Le grand n'importe quoi

Je souhaite évoquer ici un livre intitulé Le grand n'importe quoi (Calmann-Lévy, 2010), où se livre quelqu'un qui est loin d'être un "grand n'importe qui". La preuve: il a l'humilité dès la page de garde d'avouer qu'un comparse l'a aidé dans la réalisation de cet ouvrage.

Je veux parler ici de Jean-Pierre Marielle. Pour moi, il est d'abord (comme Pierre Fresnais, Pierre Brasseur ou Philippe Noiret ou ... Arletty, par exemple) une voix, reconnaissable entre toutes. A propos de sa voix de basse bien timbrée, il écrit ceci: "Le public s'imagine que chaque matin je me gargarise au bourbon, fume un ou deux cigares épais comme une cuisse de catcheur, et grignote des grains de poivre toute la journée, sans oublier le paquet de Gitanes brunes réglementaires avant le coucher.
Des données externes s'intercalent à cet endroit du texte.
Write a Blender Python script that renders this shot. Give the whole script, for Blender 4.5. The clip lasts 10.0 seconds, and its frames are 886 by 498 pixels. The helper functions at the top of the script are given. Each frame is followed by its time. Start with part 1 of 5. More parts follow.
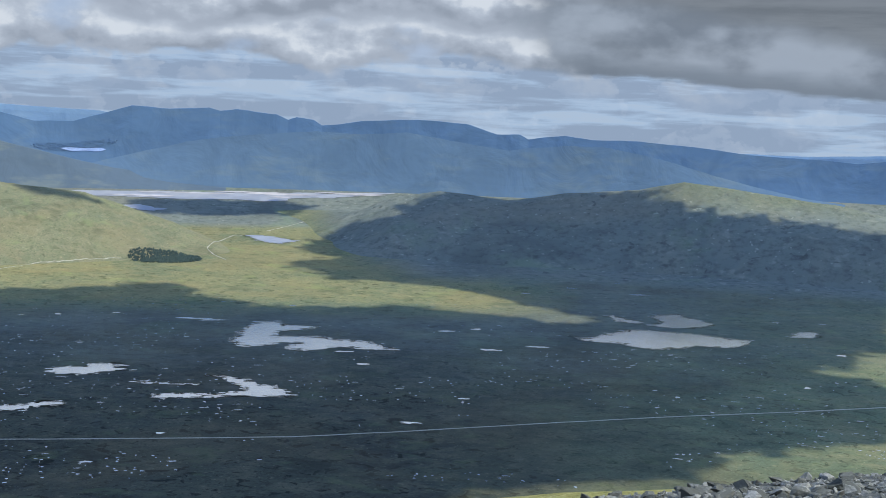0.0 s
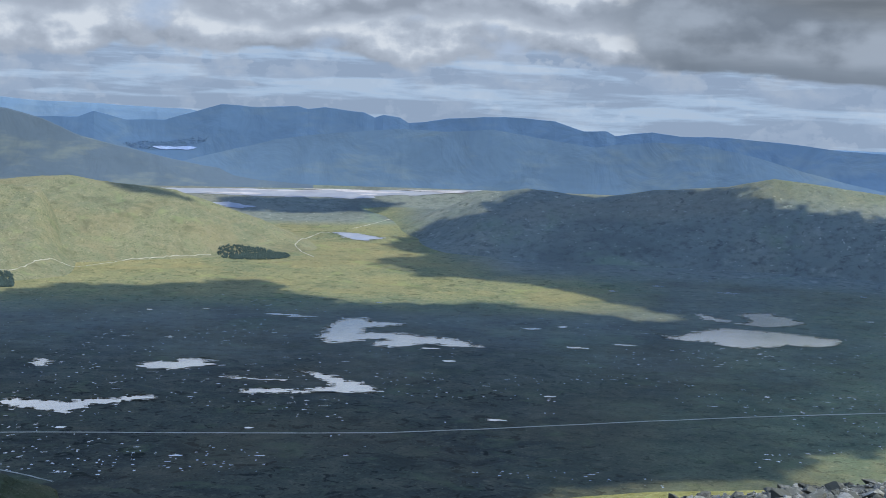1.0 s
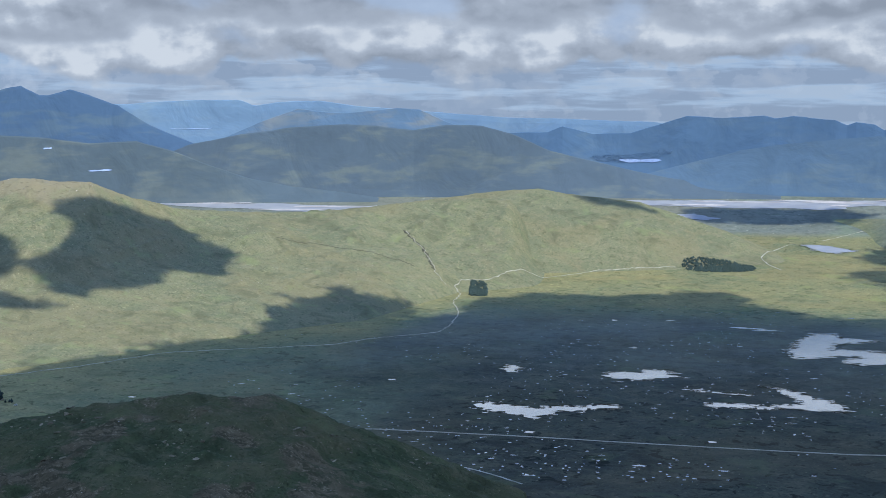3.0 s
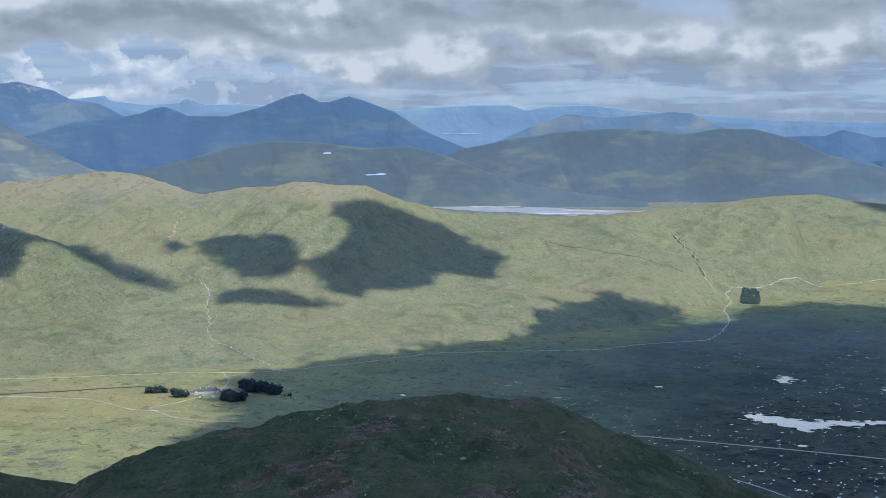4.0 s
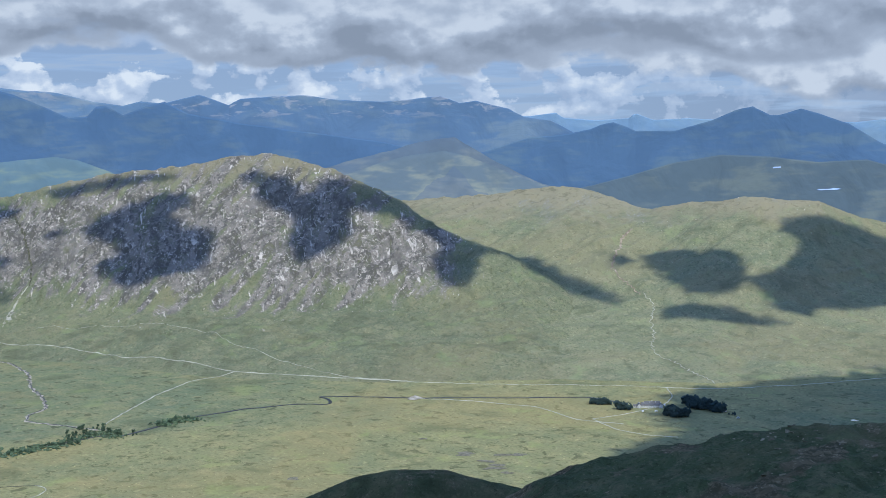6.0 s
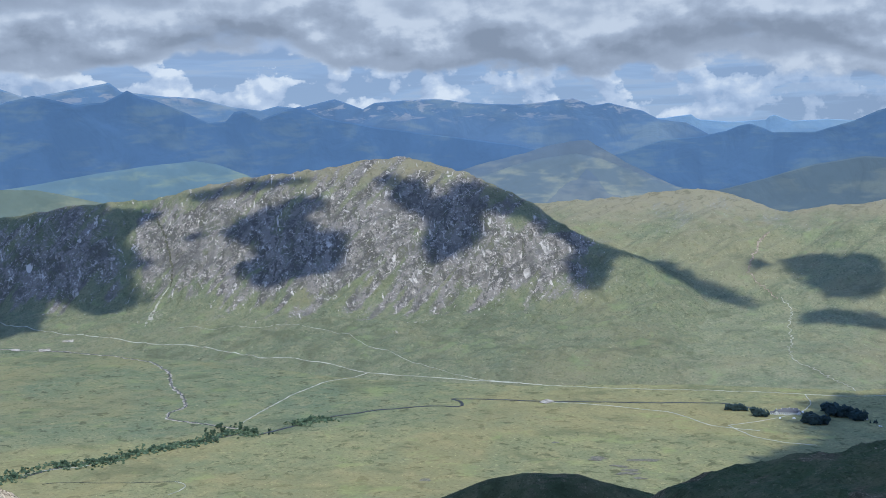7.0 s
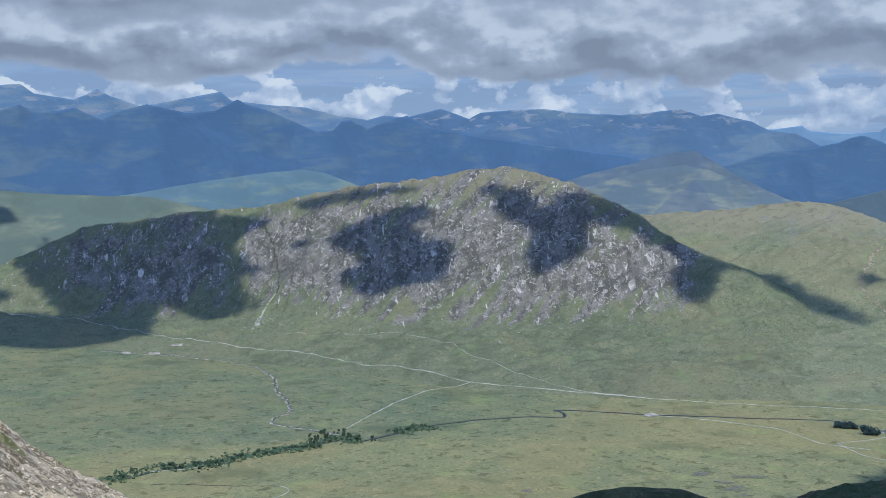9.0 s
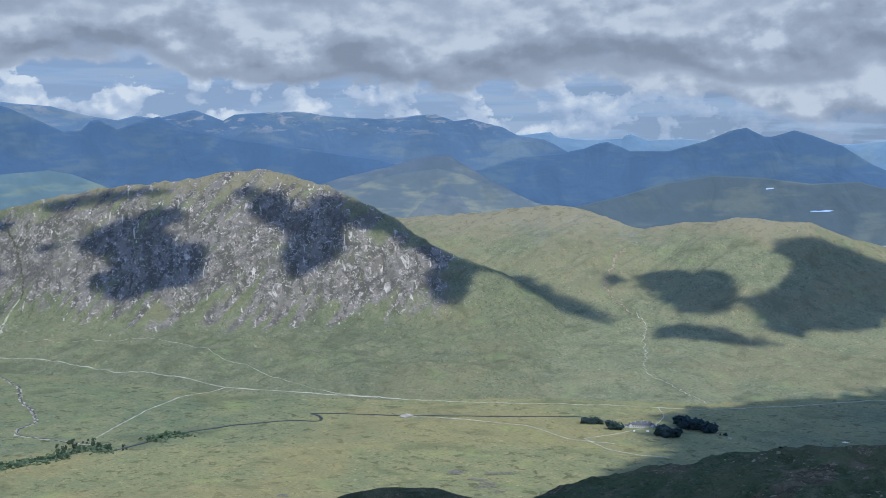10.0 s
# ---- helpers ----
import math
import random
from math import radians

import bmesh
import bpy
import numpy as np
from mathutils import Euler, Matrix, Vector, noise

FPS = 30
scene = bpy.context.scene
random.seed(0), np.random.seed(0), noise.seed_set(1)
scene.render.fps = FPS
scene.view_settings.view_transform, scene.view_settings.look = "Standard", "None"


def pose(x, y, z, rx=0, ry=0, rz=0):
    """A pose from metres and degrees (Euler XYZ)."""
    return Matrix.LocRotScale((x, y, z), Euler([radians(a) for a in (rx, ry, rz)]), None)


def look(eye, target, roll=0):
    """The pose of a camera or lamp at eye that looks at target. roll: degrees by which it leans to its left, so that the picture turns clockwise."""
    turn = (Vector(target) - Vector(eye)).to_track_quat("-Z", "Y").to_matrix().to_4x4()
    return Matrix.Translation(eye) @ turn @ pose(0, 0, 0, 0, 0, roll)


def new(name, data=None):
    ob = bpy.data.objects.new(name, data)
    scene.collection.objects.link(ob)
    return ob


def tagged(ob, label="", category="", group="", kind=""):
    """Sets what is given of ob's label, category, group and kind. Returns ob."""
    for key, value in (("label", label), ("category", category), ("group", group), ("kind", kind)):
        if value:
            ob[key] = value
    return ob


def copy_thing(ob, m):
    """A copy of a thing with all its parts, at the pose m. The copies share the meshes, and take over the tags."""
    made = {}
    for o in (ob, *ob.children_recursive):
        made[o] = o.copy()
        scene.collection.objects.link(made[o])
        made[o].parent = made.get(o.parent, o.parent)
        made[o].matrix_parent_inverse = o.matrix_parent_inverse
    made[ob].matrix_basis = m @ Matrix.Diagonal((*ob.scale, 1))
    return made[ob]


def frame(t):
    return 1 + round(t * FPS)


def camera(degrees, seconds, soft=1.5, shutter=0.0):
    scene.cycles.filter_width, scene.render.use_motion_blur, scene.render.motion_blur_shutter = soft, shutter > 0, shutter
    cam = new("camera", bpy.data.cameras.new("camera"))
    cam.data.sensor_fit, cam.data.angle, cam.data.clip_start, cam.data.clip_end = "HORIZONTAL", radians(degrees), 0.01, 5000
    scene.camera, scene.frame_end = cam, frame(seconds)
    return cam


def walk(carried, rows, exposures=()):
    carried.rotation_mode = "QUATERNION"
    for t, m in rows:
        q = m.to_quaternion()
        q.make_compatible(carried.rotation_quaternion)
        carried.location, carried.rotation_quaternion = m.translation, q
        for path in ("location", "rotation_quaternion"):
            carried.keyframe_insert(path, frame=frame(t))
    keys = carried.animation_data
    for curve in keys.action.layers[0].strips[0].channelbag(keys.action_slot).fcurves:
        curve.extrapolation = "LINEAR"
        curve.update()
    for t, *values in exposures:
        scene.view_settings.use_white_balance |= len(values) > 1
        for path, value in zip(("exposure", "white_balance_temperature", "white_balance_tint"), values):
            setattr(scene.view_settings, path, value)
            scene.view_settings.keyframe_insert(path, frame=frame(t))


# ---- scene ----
# A mountain top above a wide moor, turned about from the east to the north.
# The summit view is built at half the land's size; beyond 2.8 km the plain climbs a little faster and the far hills stand closer in.
cam = camera(36.9, 10.0, 0.9)
EYE = 430.0
ARM = 0.35
TURNS = [
    (0, -0.00, -5.70, 2.20),
    (0.5, 1.24, -5.83, 2.08),
    (1, 3.72, -5.95, 1.92),
    (1.5, 7.57, -6.04, 1.60),
    (2, 12.52, -6.02, 1.14),
    (2.5, 18.01, -5.90, 0.76),
    (2.7, 20.25, -5.84, 0.52),
    (3.8, 32.96, -5.66, -0.27),
    (4, 35.26, -5.59, -0.21),
    (4.5, 40.94, -5.42, -0.49),
    (5, 46.28, -5.17, -0.71),
    (5.5, 50.81, -4.93, -0.88),
    (6, 54.38, -4.76, -0.96),
    (6.2, 55.61, -4.66, -1.22),
    (7.3, 61.79, -4.47, -1.21),
    (7.5, 62.95, -4.39, -1.25),
    (8, 65.35, -4.18, -1.23),
    (8.5, 66.21, -4.06, -1.10),
    (9, 64.60, -4.02, -0.86),
    (9.5, 60.37, -4.03, -0.58),
    (10, 54.07, -4.00, -0.33),
]
walk(cam, [(t, pose(-ARM * math.sin(radians(a)), ARM * math.cos(radians(a)) - ARM, EYE, 90 + p, 0, a) @ pose(0, 0, 0, 0, 0, r)) for t, a, p, r in TURNS],
     exposures=[(0.0, 0.14, 5750, 9), (4.5, 0.05, 5450, 9), (7.5, -0.07, 5200, 9), (9.0, -0.19, 5150, 9), (10.0, -0.12, 5300, 9)])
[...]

Il sera déçu: c'est une affaire de fosses nasales, de résonance. Parmi les rares enseignements que je pourrais prodiguer, il y aurait l'interdiction absolue de se faire opérer des fosses nasales: ronflez s'il le faut, mais gardez-les intactes. Sait-on jamais, elles font de vous certes un compagnon de lit inhospitalier mais peut-être un comédien en puissance - ou une attraction de fête foraine. Cette disposition anatomique ne se travaille pas, elle s'encourage, sans régime particulier, juste en se mettant des mots en bouche" (p. 184).
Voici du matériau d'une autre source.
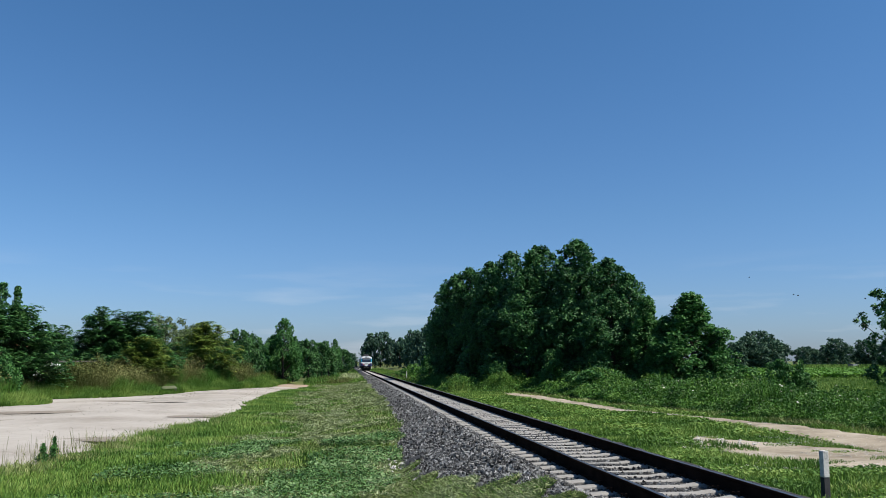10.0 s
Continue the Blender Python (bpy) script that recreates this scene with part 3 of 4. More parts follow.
def tree(name, seed, height, radius, profile, clumps, leaves, leaf, mat, label, category="tree", bare=0.12, flat=0.75, lean=0.0, lump=0.42):
    """A tapered trunk with limbs; a crown of clumps along profile(0..1), each clump a handful of loose sprays of leaves."""
    rng = np.random.default_rng(seed)
    thing = tagged(new(name), label, category)
    spine = [np.array((lean * u * u * height + 0.05 * height * 0.15 * math.sin(5 * u + seed), 0.04 * radius * math.sin(4 * u + 2 * seed), u * height * 0.93)) for u in np.linspace(0, 1, 7)]
    wood = [tube(spine, np.linspace(0.022 * height + 0.02, 0.012, 7), 8)]
    sprays, size_of = [], []
    for k in range(clumps):
        u = bare + (1 - bare) * ((k + rng.uniform(0, 1)) / clumps) ** 0.85
        g = k * 2.4 + rng.uniform(-0.9, 0.9)
        reach = radius * profile(u) * (1 + 0.2 * math.sin(3 * g + 4 * u + seed) + rng.uniform(-0.16, 0.12))
        size = max(0.13 * radius, reach * lump * rng.uniform(0.65, 1.3)) + 0.014 * height
        d = max(0.0, reach - 0.55 * size) * rng.uniform(0.45, 1.05)
        axis = np.array([np.interp(u, np.linspace(0, 1, 7), [s[c] for s in spine]) for c in (0, 1)])
        z = min(u * height, height - 0.7 * size * flat)
        c = np.array((axis[0] + d * math.cos(g), axis[1] + d * math.sin(g), z))
        if k % 2 == 0 and d > 0.15 * radius:
            root = np.array((axis[0], axis[1], max(0.08 * height, z - 0.75 * d)))
            mid = (root + c) / 2 + np.array((0, 0, -0.08 * d))
            wood.append(tube([root, mid, c], [0.006 * height + 0.012, 0.004 * height + 0.008, 0.008], 5))
        for m in range(9):
            way = rng.normal(0, 1, 3) + (0.35 * math.cos(g), 0.35 * math.sin(g), 0.35)
            way = way / np.linalg.norm(way)
            sprays.append(c + way * size * rng.uniform(0.5, 1.0) * (1, 1, flat))
            size_of.append(size * rng.uniform(0.24, 0.5))
    v, f = join(*wood)
    part("trunk", np_mesh("trunk", v, f, True), BARK, thing)
    sprays, size_of = np.array(sprays), np.array(size_of)
    share = size_of ** 1.7
    pick = rng.choice(len(sprays), leaves, p=share / share.sum())
    d = unit(rng.normal(size=(leaves, 3)) + (0, 0, 0.25))
    out = np.where(rng.uniform(0, 1, leaves) < 0.1, 1.45, 1.0) * rng.uniform(0, 1, leaves) ** 0.45
    p = sprays[pick] + d * (size_of[pick] * out)[:, None] * (1, 1, 0.5 + 0.5 * flat)
    p[:, 2] = np.maximum(p[:, 2], 0.05)
    v, f = cards(p, d + rng.normal(0, 0.6, (leaves, 3)) + (0, 0, 0.3), leaf, rng, 0.62)
    part("crown", np_mesh("crown", v, f), mat, thing)
    return thing


def fronds(tips, length, rng, per=8, pairs=4):
    """Feathered leaves that arch out and droop in a rosette at each tip: paired pointed leaflets along each rib."""
    n = len(tips)
    a = rng.uniform(0, 2 * np.pi, (n, per))
    h = np.stack([np.cos(a), np.sin(a), 0 * a], -1)
    side = np.stack([-np.sin(a), np.cos(a), 0 * a], -1)
    ln = length * rng.uniform(0.65, 1.25, (n, per))
    rise, sag = rng.uniform(0.1, 0.75, (n, per)), rng.uniform(0.45, 0.95, (n, per))
    s = np.linspace(0.22, 1.0, pairs)
    z = ln[..., None] * (rise[..., None] * s - sag[..., None] * s * s)
    rib = tips[:, None, None] + h[:, :, None] * (ln[..., None] * s)[..., None] + np.stack([0 * z, 0 * z, z], -1)
    vs = []
    for sign in (-1, 1):
        out = side[:, :, None] * sign + h[:, :, None] * 0.45 + rng.normal(0, 0.18, rib.shape) + (0, 0, -0.25)
        w = (ln[..., None] * (0.42 - 0.14 * s))[..., None]
        half = h[:, :, None] * w * 0.46
        vs.append(np.stack([rib, rib + out * w * 0.5 + half, rib + out * w, rib + out * w * 0.5 - half], -2))
    v = np.stack(vs).reshape(-1, 3)
    i = np.arange(len(v) // 4)[:, None] * 4
    return v, np.concatenate([i + np.array([[0, 1, 2]]), i + np.array([[0, 2, 3]])], 0)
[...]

L'individu n'est pas qu'une voix, il est un très grand comédien à l'aise aussi bien dans la truculence (Les grands ducs) que dans l'austérité (Monsieur de Sainte Colombe dans Tous les matins du monde  ou le procurateur  dans La controverse de Valladolid).

Il est aussi - et c'est  cela qui me touche - un être décalé, dans lequel je me retrouve totalement, lorsqu'il écrit, à propos des mondanités cannoises et après avoir passé six heures angoissées, cloîtré dans sa chambre d'hôtel, et s'être contraint de s'en extraire: "cet épisode témoigne de ma difficulté à évoluer dans le monde réel; la confrontation avec le prosaïsme ... me donne envie de rester caché; il est vital de trouver d'agréables compagnons pour le traverser" (p. 33).

Il écrit aussi ceci,  à propos des artistes: "Explorateurs, poètes, ce sont les acteurs qui nous emmènent visiter des contrées inconnues, nous dévoilent le monde tel qu'on ne l'imaginait pas, ouvrent des portes dont on ne soupçonnait même pas l'existence. Ils font voir et entendre autrement et autre chose que les évidences. Serge Reggiani en était. Jean Gabin, en dépit de son imposant talent, non. Sans eux, nos sens seraient moins sensibles, si ce n'est impuissants. Ils sont à l'opposé de ceux qui fabriquent leurs rôles, clés de douze et boulons à portée de main" (p. 20).

Et puis ceci, l'amour: "c'est un mot agréable en bouche, surtout précédé d'un adjectif possessif" (p. 13).